* **YOUR TASK**
A precise retyping is required of every line from the one containing "6. More parts follow." down to the one containing "scale=0.15, grain=6, bump=0.4)", both included, and of no other line.

* **EXERCISE MATERIAL**
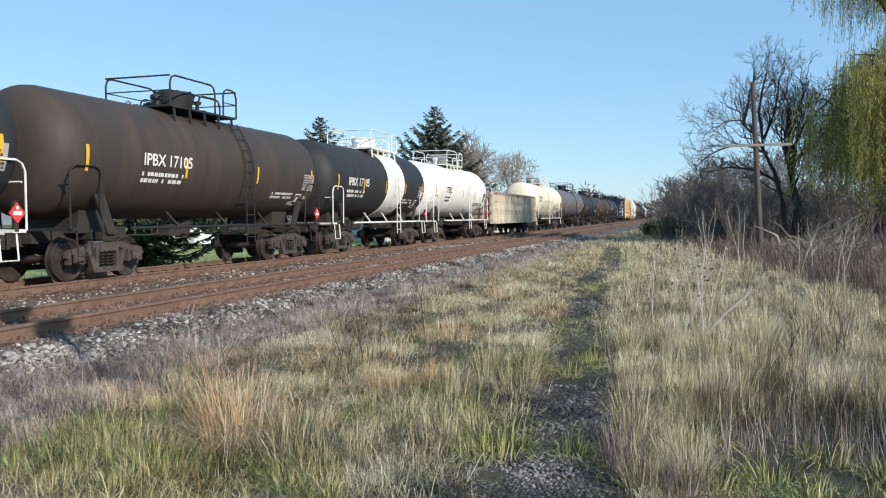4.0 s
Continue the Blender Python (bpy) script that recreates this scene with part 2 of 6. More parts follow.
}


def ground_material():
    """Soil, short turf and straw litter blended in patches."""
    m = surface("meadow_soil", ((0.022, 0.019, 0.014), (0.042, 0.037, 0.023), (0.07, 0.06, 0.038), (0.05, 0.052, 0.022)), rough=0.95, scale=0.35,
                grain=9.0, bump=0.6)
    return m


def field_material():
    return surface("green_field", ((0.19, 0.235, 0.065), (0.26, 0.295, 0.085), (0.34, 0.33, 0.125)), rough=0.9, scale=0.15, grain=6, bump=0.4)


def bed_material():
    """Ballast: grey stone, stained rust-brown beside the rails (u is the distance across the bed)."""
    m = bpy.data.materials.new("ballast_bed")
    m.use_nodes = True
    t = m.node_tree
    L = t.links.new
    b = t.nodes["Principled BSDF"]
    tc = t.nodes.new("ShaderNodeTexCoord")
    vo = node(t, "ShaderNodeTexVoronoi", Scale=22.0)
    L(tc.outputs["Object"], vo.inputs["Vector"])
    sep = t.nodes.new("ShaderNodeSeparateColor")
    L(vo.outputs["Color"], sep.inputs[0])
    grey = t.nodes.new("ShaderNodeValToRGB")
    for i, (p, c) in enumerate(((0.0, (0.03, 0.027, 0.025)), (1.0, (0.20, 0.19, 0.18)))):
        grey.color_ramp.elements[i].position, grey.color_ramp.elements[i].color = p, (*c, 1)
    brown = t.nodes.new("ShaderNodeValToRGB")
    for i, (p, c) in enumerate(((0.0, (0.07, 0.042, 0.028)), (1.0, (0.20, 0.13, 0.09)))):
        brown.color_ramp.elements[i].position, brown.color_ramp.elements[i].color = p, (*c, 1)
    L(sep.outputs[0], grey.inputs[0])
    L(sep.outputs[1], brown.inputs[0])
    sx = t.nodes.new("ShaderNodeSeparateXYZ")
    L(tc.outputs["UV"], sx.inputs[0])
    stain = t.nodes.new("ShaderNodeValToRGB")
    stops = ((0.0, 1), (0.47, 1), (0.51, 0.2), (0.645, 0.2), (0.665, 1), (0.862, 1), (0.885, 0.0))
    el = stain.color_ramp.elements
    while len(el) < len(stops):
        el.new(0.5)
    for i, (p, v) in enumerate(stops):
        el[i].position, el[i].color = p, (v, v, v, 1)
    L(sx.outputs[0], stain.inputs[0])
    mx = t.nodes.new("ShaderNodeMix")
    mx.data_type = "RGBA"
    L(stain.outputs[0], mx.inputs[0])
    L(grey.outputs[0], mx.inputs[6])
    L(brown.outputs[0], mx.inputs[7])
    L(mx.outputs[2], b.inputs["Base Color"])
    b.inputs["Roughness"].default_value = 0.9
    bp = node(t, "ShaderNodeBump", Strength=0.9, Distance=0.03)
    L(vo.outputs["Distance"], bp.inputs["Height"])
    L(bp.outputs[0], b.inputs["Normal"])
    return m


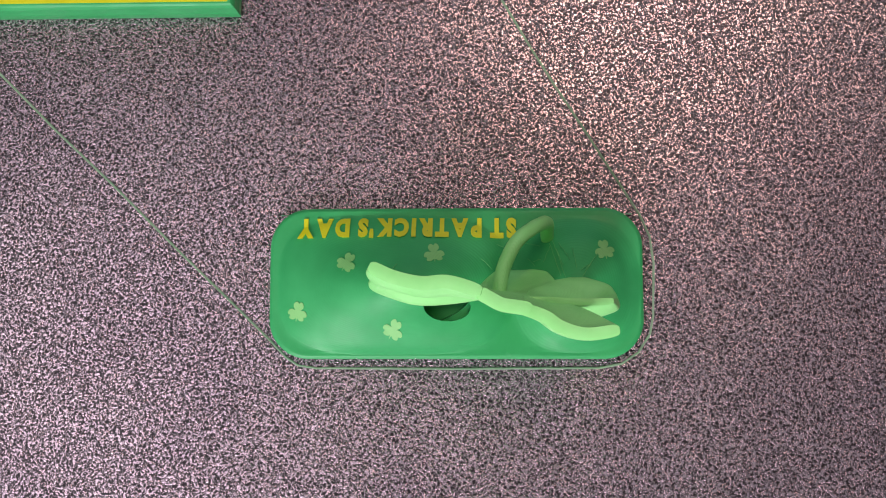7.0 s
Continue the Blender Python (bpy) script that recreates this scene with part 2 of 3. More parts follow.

* **FINISHED TASK**
Continue the Blender Python (bpy) script that recreates this scene with part 2 of 6. More parts follow.
}


def ground_material():
    """Soil, short turf and straw litter blended in patches."""
    m = surface("meadow_soil", ((0.022, 0.019, 0.014), (0.042, 0.037, 0.023), (0.07, 0.06, 0.038), (0.05, 0.052, 0.022)), rough=0.95, scale=0.35,
                grain=9.0, bump=0.6)
    return m


def field_material():
    return surface("green_field", ((0.19, 0.235, 0.065), (0.26, 0.295, 0.085), (0.34, 0.33, 0.125)), rough=0.9, scale=0.15, grain=6, bump=0.4)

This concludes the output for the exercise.